On initial observation, the deal struck between Abu Dabi's Crown Prince Mohammed bin-Zayed, Benjamin Netanyahu, and Jared Kushner is very much less than meets the eye. Some usually thoughtful Middle East analysts like Robin Wright have proclaimed this a "game-changer" and a beginning of a paradigm shift in the entire regional dynamic.
I may be missing something, but I don't see it. What I do see is two modest winners and one big loser.
Netanyahu has managed to get himself out of a mess. Israel was already decided not to go ahead with the annexation of property on the West Bank. Trump was unreliable, Biden was opposed, and there was no popular support inside Israel. Gantz tied any annexation to full-blown US Administration support, which was not forthcoming ( for political, not moral reasons). Rightwing settlers opposed the deal and were protesting in front of the Prime Minister's official residence all week. They rejected the idea of implying that some parts of the West Bank might be a future Palestinian state. They want it all and see Netanyahu as hedging. After all, he faces jail and has already lost the support of a vast majority of Israelis of all stripes who are sickened by his corruption. Netanyahu did not even have a majority within his own Likud Party in support of any annexation. So he owes MBZ a big kiss for bailing out his chestnuts by allowing him to claim he got something in return for nothing.
Trump of course benefits from what he will claim as a major success for his Middle East deal-making. Of course anyone familiar with the region (which excludes most Americans) knows that the UAE and Israel have had a not-so-secret collaboration for decades. Israeli cyber security firms have been installing spyware for the Gulf Arabs at significant profit for some time. Israel and the Gulf Arabs share hatred for Iran.
The big losers are, not surprisingly, the Palestinians, who get nothing out of the deal and will now come under even nastier pressure from the Gulf Arabs to take the breadcrumbs the Israelis will be offering.

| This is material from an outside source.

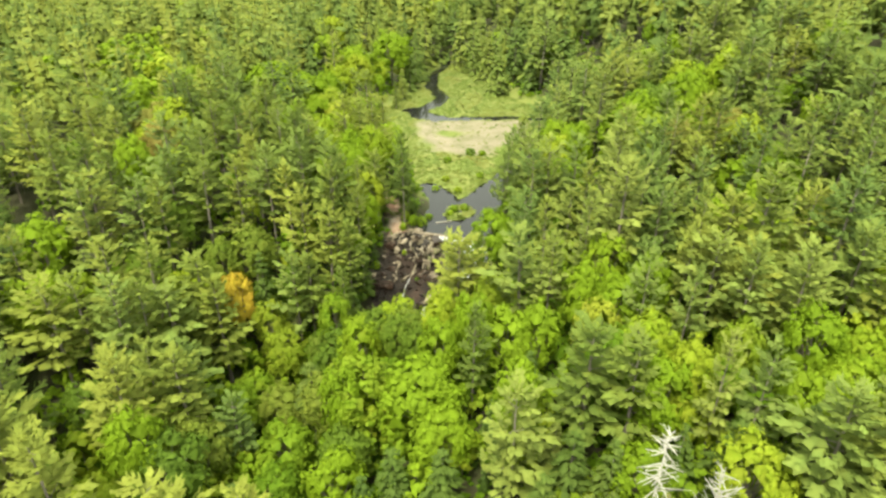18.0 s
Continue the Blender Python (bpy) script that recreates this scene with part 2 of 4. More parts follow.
def land(x, y):
    x, y = np.asarray(x, float), np.asarray(y, float)
    axis = np.interp(y, [-400, 60, 95, 126, 145, 170, 200, 209, 213, 219, 226, 240], [-36, -33, -27, -23, -19, -15, -11.5, -10, -8.5, -5.5, -0.9, -0.5])
    bank = np.interp(y, [-400, 60, 95, 126, 145, 170, 200, 225, 245], [-35, -30, -23, -16.5, -12, -9, -6, -0.8, 0.8])
    far = np.interp(y, [240, 420, 640, 1000, 1500, 2600, 5000], [0, 0.5, 8, 12, 14, 30, 60])
    # the brook leaves the falls and bends away, so the valley floor follows it
    middle = np.interp(y, [-400, 100, 160, 178, 190, 197, 204, 214], [-8, -8, -14, -21, -20, -11, -4, 3])
    away = np.maximum(np.abs(x - middle) - np.interp(y, [190, 214], [5, 9]), 0)
    h = axis + (bank - axis) * smooth(away, 0, 14) + far
    meadow = inside(x, y, MARSH)
    side = np.where(x > 3, 0.16 * np.exp(-away / 160), 0.085 * np.exp(-away / 170)) * away
    side = side * smooth(-meadow, -6, 18) * np.where(y > 226, smooth(away, 0, 30), 1)
    h = h + side + hills(x, y) * smooth(-meadow, -2, 40) - hump(x, y, -30, 194, 11, 12, 9.0) * smooth(-14 - x, 0, 6)
    h = h + waves(x, y, 40, 3) * 1.6 * smooth(-meadow, 0, 30) * smooth(away, 0, 20)
    # the plunge pool under the weir, and steps in the rock below it
    plunge = smooth(1 - np.hypot((x - 8.4) / 4.6, (y - 221.3) / 2.9), 0, 0.45)
    h = h * (1 - plunge) + np.minimum(h, -4.3) * plunge
    rocky = smooth(inside(x, y, GORGE), 0, 2) * (1 - plunge) * (y < 227)
    h = h + rocky * (0.5 * waves(x, y, 3.2, 41) + 0.35 * waves(x, y, 1.6, 42) - 1.3 * smooth(2.6 - from_line(x, y, [(-4.2, 219.5), (-5.4, 215), (-9, 207)]), 0, 1.8))
    ledge = np.floor(h / 1.1 + 0.3 * waves(x, y, 4, 43)) * 1.1
    h = h + (ledge + 0.5 - h) * 0.7 * rocky
    # the marsh stands a hand above the water, brook and pool are cut in
    flat = 0.22 + 0.12 * waves(x, y, 6, 5)
    h = np.where(meadow > 0, flat, np.where(y > 262, np.maximum(h, 0.4), h))
    pool = np.maximum(inside(x, y, POOL), 1.9 - from_line(x, y, CREEK) + 0.5 * waves(x, y, 7, 8))
    pool = np.maximum(pool, 3.2 - from_line(x, y, [(-7, 320), (-3, 314), (0.5, 311)]) + 0.6 * waves(x, y, 5, 12))
    pool = np.maximum(pool, 1.5 - from_line(x, y, DITCH) + 0.3 * waves(x, y, 5, 9))
    isle = inside(x, y, ISLET)
    above = smooth(y - (229.1 - (x + 3) * 0.359), -0.2, 0.7) * (y < 262)
    shore_ = smooth(-pool, 0.0, 1.6) * above
    h = np.maximum(h, -0.9 + 1.5 * shore_ + np.where(above > 0.5, 0, -30))
    cut = smooth(pool, -0.7, 0.8) * (1 - smooth(isle, -0.6, 0.5))
    h = h * (1 - cut) + np.minimum(h, -0.9) * cut
    h = np.where((isle > -0.3) & (isle < 3), np.maximum(h, 0.25 * smooth(isle, -0.3, 0.4)), h)
    return h


# ---- mesh helpers ----
def mesh_from(name, verts, tris, mat, tint=None, shade=False, young=None, normals=None):
    me = bpy.data.meshes.new(name)
    verts, tris = np.asarray(verts, np.float32), np.asarray(tris, np.int32)
    me.vertices.add(len(verts))
    me.vertices.foreach_set("co", verts.ravel())
    me.loops.add(len(tris) * 3)
    me.loops.foreach_set("vertex_index", tris.ravel())
    me.polygons.add(len(tris))
    me.polygons.foreach_set("loop_start", np.arange(0, len(tris) * 3, 3, dtype=np.int32))
    me.polygons.foreach_set("use_smooth", np.full(len(tris), shade))
    if tint is not None:
        me.attributes.new("tint", "FLOAT", "POINT").data.foreach_set("value", np.asarray(tint, np.float32))
    if young is not None:
        me.attributes.new("young", "FLOAT", "POINT").data.foreach_set("value", np.asarray(young, np.float32))
    me.materials.append(mat)
    me.update(calc_edges=True)
    if normals is not None:
        me.attributes.new("custom_normal", "FLOAT_VECTOR", "POINT").data.foreach_set("vector", np.asarray(normals, np.float32).ravel())
    return me


def unit(v):
    return v / np.maximum(np.linalg.norm(v, axis=-1, keepdims=True), 1e-9)


def join(pieces):
    """Vertices and triangles of several pieces as one."""
    vs, ts, k = [], [], 0
    for v, t in pieces:
        vs.append(v)
        ts.append(np.asarray(t) + k)
        k += len(v)
    return np.concatenate(vs), np.concatenate(ts)


def stick(a, b, ra, rb, sides=5):
    """A tapered round stick from a to b, closed at the thin end."""
    a, b = np.asarray(a, float), np.asarray(b, float)
    d = unit(b - a)
    u = unit(np.cross(d, [0.31, 0.83, 0.46]))
    w = np.cross(d, u)
    ang = np.arange(sides) * 2 * math.pi / sides
    ring = np.cos(ang)[:, None] * u + np.sin(ang)[:, None] * w
    v = np.concatenate([a + ring * ra, b + ring * rb, [b + d * rb]])
    t = []
    for i in range(sides):
        j = (i + 1) % sides
        t += [(i, j, sides + j), (i, sides + j, sides + i), (sides + i, sides + j, 2 * sides)]
    return v, np.array(t)


def sprays(pos, way, normal, length, width):
    """Small leafy sprays: single thin triangles that lie across the normal."""
    way = unit(way)
    side = unit(np.cross(normal, way))
    L, W = length[:, None], width[:, None]
    v = np.stack([pos + side * W, pos + way * L, pos - side * W], 1).reshape(-1, 3)
    return v, np.arange(len(pos))[:, None] * 3 + [2, 1, 0]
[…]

Trump and Kushner from the start of the Administration have been pushing the idea of "outside-in." That is, make a deal with the Arabs and then force the Palestinians to take what is offered. That is now closer to reality–unless some young Palestinian leadership emerges that recognizes that the Gulf Arabs are not their friends, but their overlords, who fear a democratic Palestinian state will make all of their autocratic kingdoms look bad, and deprive them of the Palestinian talent that manages much of their governance and economy.